• **REQUIREMENT**
Pull out every line with the word "that".

• **RECORDED INFORMATION**
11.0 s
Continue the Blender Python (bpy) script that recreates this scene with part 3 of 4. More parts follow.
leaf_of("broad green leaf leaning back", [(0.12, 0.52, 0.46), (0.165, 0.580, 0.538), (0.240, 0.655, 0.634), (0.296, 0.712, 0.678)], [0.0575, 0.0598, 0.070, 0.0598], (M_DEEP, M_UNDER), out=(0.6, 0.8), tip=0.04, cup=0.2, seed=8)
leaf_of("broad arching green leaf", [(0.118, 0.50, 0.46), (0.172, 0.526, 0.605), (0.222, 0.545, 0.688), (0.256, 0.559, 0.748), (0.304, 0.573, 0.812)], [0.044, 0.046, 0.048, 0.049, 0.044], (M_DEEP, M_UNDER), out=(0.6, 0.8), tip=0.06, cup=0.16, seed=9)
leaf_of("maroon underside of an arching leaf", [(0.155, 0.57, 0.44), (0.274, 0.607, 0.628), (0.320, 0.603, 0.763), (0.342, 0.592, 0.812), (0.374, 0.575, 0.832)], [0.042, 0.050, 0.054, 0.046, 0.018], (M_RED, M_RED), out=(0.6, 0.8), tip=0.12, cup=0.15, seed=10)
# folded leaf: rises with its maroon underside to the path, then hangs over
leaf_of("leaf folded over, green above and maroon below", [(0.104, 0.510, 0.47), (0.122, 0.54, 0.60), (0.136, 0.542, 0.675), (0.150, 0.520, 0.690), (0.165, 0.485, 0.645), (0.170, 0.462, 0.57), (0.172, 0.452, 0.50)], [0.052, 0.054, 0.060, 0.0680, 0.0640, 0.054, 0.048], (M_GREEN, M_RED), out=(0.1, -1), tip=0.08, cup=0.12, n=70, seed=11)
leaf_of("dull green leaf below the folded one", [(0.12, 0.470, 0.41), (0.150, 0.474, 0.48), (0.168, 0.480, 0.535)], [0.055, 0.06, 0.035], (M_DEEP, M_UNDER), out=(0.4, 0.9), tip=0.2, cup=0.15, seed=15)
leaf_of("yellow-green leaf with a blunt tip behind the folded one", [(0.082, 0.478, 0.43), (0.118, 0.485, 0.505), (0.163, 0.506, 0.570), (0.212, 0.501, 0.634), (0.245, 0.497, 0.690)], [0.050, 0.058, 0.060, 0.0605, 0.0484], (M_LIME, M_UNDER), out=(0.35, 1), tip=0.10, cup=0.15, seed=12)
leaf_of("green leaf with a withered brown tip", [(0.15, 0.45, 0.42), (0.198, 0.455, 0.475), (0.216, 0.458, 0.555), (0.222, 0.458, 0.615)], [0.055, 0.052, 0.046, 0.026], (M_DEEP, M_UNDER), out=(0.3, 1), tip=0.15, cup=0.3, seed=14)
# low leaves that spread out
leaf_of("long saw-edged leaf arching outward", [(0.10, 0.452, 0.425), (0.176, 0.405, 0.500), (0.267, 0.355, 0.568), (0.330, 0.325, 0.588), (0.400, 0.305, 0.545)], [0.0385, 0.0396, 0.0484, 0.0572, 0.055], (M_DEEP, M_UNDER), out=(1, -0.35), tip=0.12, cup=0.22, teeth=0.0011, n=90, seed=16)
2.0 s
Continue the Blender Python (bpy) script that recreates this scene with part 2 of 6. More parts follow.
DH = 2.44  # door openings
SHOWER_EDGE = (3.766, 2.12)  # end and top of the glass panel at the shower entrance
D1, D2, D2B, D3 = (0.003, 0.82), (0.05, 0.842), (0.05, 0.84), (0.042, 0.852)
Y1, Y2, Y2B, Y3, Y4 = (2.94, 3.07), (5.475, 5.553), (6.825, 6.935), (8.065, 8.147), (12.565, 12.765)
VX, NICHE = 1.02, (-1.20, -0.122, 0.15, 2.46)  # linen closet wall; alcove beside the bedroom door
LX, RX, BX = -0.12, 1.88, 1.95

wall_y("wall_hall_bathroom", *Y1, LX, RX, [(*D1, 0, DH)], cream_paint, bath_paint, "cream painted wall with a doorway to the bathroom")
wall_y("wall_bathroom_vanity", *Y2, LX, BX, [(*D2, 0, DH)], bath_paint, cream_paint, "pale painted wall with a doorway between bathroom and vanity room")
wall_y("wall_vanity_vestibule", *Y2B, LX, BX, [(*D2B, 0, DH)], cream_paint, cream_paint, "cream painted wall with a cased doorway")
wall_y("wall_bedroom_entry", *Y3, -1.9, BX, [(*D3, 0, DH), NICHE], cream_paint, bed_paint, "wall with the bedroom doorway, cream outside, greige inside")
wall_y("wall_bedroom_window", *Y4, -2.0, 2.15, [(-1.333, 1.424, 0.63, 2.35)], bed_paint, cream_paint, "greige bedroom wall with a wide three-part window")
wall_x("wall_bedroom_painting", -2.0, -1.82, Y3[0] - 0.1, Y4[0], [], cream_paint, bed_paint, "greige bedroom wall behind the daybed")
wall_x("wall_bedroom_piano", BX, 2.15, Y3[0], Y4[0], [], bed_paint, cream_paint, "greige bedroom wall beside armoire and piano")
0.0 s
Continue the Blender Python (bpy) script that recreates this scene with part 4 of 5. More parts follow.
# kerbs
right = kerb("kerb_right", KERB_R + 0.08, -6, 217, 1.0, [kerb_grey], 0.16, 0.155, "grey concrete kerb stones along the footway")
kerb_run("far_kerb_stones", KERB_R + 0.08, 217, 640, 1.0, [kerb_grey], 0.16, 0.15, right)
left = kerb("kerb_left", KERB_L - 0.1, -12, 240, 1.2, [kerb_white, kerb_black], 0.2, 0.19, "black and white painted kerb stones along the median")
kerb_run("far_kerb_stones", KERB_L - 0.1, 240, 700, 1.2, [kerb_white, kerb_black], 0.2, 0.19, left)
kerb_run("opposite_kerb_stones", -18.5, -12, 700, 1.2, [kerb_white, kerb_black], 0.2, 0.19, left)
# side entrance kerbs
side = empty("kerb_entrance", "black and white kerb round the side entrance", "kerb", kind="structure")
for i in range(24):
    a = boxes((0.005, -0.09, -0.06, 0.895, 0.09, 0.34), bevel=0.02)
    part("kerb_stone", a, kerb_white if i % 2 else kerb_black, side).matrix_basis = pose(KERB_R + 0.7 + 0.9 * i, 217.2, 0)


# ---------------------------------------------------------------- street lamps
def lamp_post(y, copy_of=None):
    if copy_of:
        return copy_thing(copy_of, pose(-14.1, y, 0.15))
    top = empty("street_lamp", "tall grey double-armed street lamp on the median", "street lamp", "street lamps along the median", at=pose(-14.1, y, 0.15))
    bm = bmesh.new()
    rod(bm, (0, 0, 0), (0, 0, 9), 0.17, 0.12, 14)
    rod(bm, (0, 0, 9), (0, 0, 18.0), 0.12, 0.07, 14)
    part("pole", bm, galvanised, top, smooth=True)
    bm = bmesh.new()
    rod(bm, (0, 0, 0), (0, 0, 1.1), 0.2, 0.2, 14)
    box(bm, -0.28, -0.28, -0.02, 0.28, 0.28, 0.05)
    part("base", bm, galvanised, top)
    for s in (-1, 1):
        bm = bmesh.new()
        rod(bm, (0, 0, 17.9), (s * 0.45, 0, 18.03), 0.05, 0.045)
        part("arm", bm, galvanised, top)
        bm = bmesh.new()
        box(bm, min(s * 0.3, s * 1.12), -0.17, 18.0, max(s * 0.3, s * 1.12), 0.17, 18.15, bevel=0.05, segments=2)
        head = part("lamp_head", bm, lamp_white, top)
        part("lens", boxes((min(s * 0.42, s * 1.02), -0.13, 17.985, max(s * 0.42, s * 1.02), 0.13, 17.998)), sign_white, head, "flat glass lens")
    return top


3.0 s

• **EXERCISE RESPONSE**
Continue the Blender Python (bpy) script that recreates this scene with part 3 of 4. More parts follow.
# low leaves that spread out
Continue the Blender Python (bpy) script that recreates this scene with part 2 of 6. More parts follow.
Continue the Blender Python (bpy) script that recreates this scene with part 4 of 5. More parts follow.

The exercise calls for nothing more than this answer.